If you couldn't tell, the way I get to know the code of new modules is go through line-by-line and fix a bunch of little inconsistencies with them. ;)
So there are a few kind of odd-ball things in the .module file as well:
- The help hook has HTML entities in it; Drupal supports unicode, so it should just use the proper characters for the curly quotes. But let's just make them straight quotes like throughout the rest of the module, hm? :)
- The help hook also returns $output ."\n";.. nah. Just $ouput is fine.
- The module implements hook_access, but is not a node module. Therefore this hook will never fire. Removed it.
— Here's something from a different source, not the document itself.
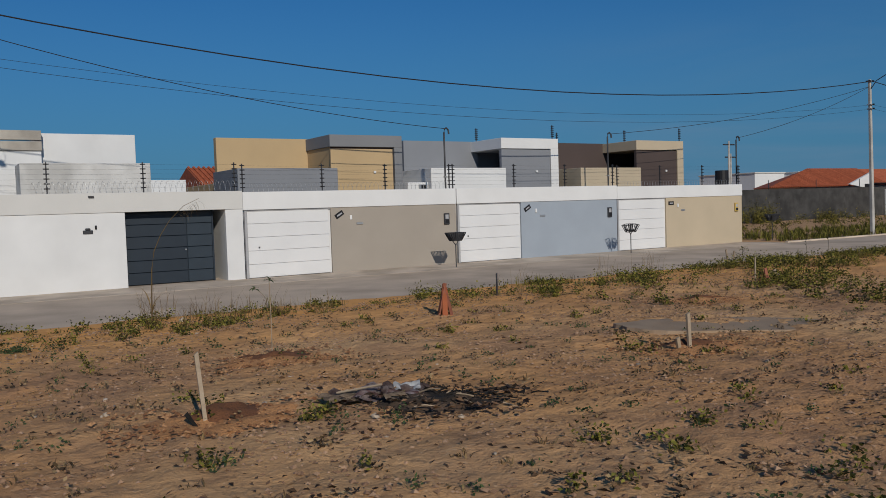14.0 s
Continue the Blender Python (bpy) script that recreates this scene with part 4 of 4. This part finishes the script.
def slab(x, y, rx, ry, turn, label):
    """Thin crust of spilled cement with a ragged edge."""
    bm = bmesh.new()
    z = sum(ground_z(x + dx, y + dy) for dx in (-0.5, 0, 0.5) for dy in (-0.4, 0, 0.4)) / 9 + 0.012
    n_ = 44
    ring = []
    for i in range(n_):
        a = 6.283 * i / n_
        k = 1 + 0.16 * noise.noise(Vector((math.cos(a) * 1.7, math.sin(a) * 1.7, x))) + 0.05 * noise.noise(Vector((math.cos(a) * 7, math.sin(a) * 7, x)))
        u, v = rx * k * math.cos(a), ry * k * math.sin(a)
        ring.append((x + u * math.cos(turn) - v * math.sin(turn), y + u * math.sin(turn) + v * math.cos(turn)))
    top = [bm.verts.new((px, py, z)) for px, py in ring]
    low = [bm.verts.new((px + (px - x) * 0.02, py + (py - y) * 0.02, z - 0.2)) for px, py in ring]
    bm.faces.new(top)
    for i in range(n_):
        bm.faces.new((low[i], low[(i + 1) % n_], top[(i + 1) % n_], top[i]))
    return tagged(part("cement_spill", bm, SPILL), label, "cement spill", "cement spills")


slab(0.45, -17.8, 1.35, 0.6, -0.72, "flat grey crust of spilled cement on the earth")
slab(-9.3, -18.0, 1.25, 0.75, -0.9, "flat pale crust of spilled cement beside weeds")


def dug_hole(x, y, rx, ry, turn_seed):
    z = 0.0
    mound("soil_spoil", x, y, rx * 2.4, ry * 2.4, 0.06, CLAYSOIL, "orange spoil round a planting hole", turn_seed, z, 24)
    # the hole is a low mound in a darker colour, not sunk
    m = mound("planting_hole", x + 0.05, y + 0.12, rx, ry, 0.07, DARKSOIL, "low patch of darker soil marking a dug planting hole", turn_seed + 1, z + 0.035, 20)
    return m


for i, (x, y, rx, ry) in enumerate(((-6.38, -18.49, 0.42, 0.3), (-1.2, -18.65, 0.4, 0.3), (-4.9, -15.85, 0.42, 0.3), (2.6, -15.6, 0.5, 0.3), (2.7, -20.5, 0.45, 0.3))):
    dug_hole(x, y, rx, ry, 11.0 + 3 * i)
em = mound("earth_mound", 5.4, -21.6, 2.1, 1.2, 0.22, CLAYSOIL, "low heap of turned orange earth", 31.0, 0.0, 40)
mound("earth_mound", 11.5, -18.5, 2.6, 1.4, 0.1, CLAYSOIL, "low heap of turned orange earth", 37.0, 0.0, 30)


def burnt_pile(x, y):
    z = ground_z(x, y)
    rnd = random.Random(12)
    t = thing("burnt_heap", "burnt rubbish heap of grey sheets, charred sticks and ash", "rubbish heap", "", (x, y, z))
    bm = bmesh.new()
    n_ = 30
    rows = []
    for j in range(n_ + 1):
        row = []
        for i in range(n_ + 1):
            u, v = -1 + 2 * i / n_, -1 + 2 * j / n_
            k = smooth(1.0, 0.1, math.hypot(u, v) + 0.25 * noise.noise(Vector((u * 2.5, v * 2.5, 1))))
            gz = ground_z(x + 0.788 * u * 0.95 + 0.616 * v * 0.6, y - 0.616 * u * 0.95 + 0.788 * v * 0.6) - z
            row.append(bm.verts.new((u * 0.95, v * 0.6, gz - 0.02 + 0.1 * k + 0.03 * k * noise.noise(Vector((u * 9, v * 9, 2))))))
        rows.append(row)
    for j in range(n_):
        for i in range(n_):
            bm.faces.new((rows[j][i], rows[j][i + 1], rows[j + 1][i + 1], rows[j + 1][i]))
    part("ash_bed", bm, ASH, t, "black ash and cinders", True)
    for i in range(120):
        r, a = abs(rnd.gauss(0, 0.3)), rnd.uniform(0, 6.283)
        cx, cy = 0.22 + r * math.cos(a) * 1.15, r * math.sin(a) * 0.75
        b, ln, up = rnd.uniform(0, 6.283), rnd.uniform(0.06, 0.26), rnd.uniform(-0.15, 0.25)
        p0 = (cx, cy, 0.04 + 0.05 * rnd.random())
        p1 = (cx + math.cos(b) * ln, cy + math.sin(b) * ln, max(0.01, p0[2] + up * ln))
        mid = tuple((p0[k] + p1[k]) / 2 + rnd.uniform(-0.02, 0.02) for k in range(3))
        part("stick", tube([p0, mid, p1], [0.008, 0.007, 0.004], 4), CHAR if rnd.random() < 0.75 else WOOD, t)
    part("stick", tube([(0.3, 0.35, 0.05), (0.75, 0.5, 0.06), (1.0, 0.52, 0.05)], [0.018, 0.015, 0.01], 6), CHAR, t)
    for i, (sx, sy, w, d, az, tx, ty, mat) in enumerate(((-0.75, 0.18, 0.6, 0.42, 20, 9, -6, SHEET), (-0.45, 0.1, 0.62, 0.45, -14, 14, 8, SHEETPALE), (-0.28, 0.26, 0.5, 0.36, 5, 22, 4, SHEET),
                                                 (-0.85, 0.02, 0.5, 0.3, 38, 5, -3, CARD), (-0.33, -0.08, 0.34, 0.26, 50, 20, 14, CARD), (-0.28, 0.36, 0.28, 0.2, 12, 30, -8, WHITE))):
        bm = bmesh.new()
        m_ = 10
        g = [[bm.verts.new((w * (i2 / m_ - 0.5), d * (j2 / m_ - 0.5), 0.018 * math.sin(i2 * 1.7) * (1 if mat in (SHEET, SHEETPALE) else 0.2) + 0.05 * noise.noise(Vector((i2 * 0.3, j2 * 0.3, sx)))))
              for i2 in range(m_ + 1)] for j2 in range(m_ + 1)]
        for j2 in range(m_):
            for i2 in range(m_):
                bm.faces.new((g[j2][i2], g[j2][i2 + 1], g[j2 + 1][i2 + 1], g[j2 + 1][i2]))
        bmesh.ops.solidify(bm, geom=list(bm.faces), thickness=0.006)
        p = part("sheet", bm, mat, t, "crumpled scorched sheet", True)
        p.matrix_basis = Matrix.Translation((sx, sy, 0.07 + 0.008 * i)) @ Euler((radians(tx * 0.45), radians(ty * 0.45), radians(az))).to_matrix().to_4x4()
    part("lath", tube([(-0.95, 0.0, 0.12), (-0.5, 0.12, 0.17)], 0.01, 4), PALEWOOD, t)
    t.rotation_euler = (0, 0, radians(-38))
    t.scale = (0.82, 0.82, 0.95)
    return t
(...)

- There were calls to "theme_table" ... this should be "theme('table' ...)" so that themes can override the default output.
- Has a closing ?>. We keep those off so people don't have weird "header already sent" problems saving their module through web-based control panels and such.
- A bunch of minor coding-standards related changes. I gave up half way through... They mostly boiled down to:
- Indentation is all over the map.
- Inline comments should use // and not /* */ .. make commenting out a block of code for debugging purposes easier.
- Inline comment should also be capitalized and end in a period.
Here's the start of a patch, anyway... not sure if I'll be able to finish the rest off.
| Comment | File | Size | Author |
|---|---|---|---|
| #1 | sitedoc-coding-standards-150629-1.patch | 23.61 KB | webchick |
Comments
Comment #1
webchickpatch.
Comment #2
nancydruI have made many (maybe most) of the changes. It's funny, I changed all the "theme('table'" code to theme_table because I misread the the code in theme.inc and thought I would be saving a few cycles.
Think I got most of the comments that I felt would be improved your way. Some I left because I feel they are better the way I have them.
Indentation is mostly unchanged because, as the module's maintainer, my concept of readability should be taken over some arbitrary standard that, IMHO, actually ruins readability. When I see core uniformly adopt these standards, then I might reconsider my position on this.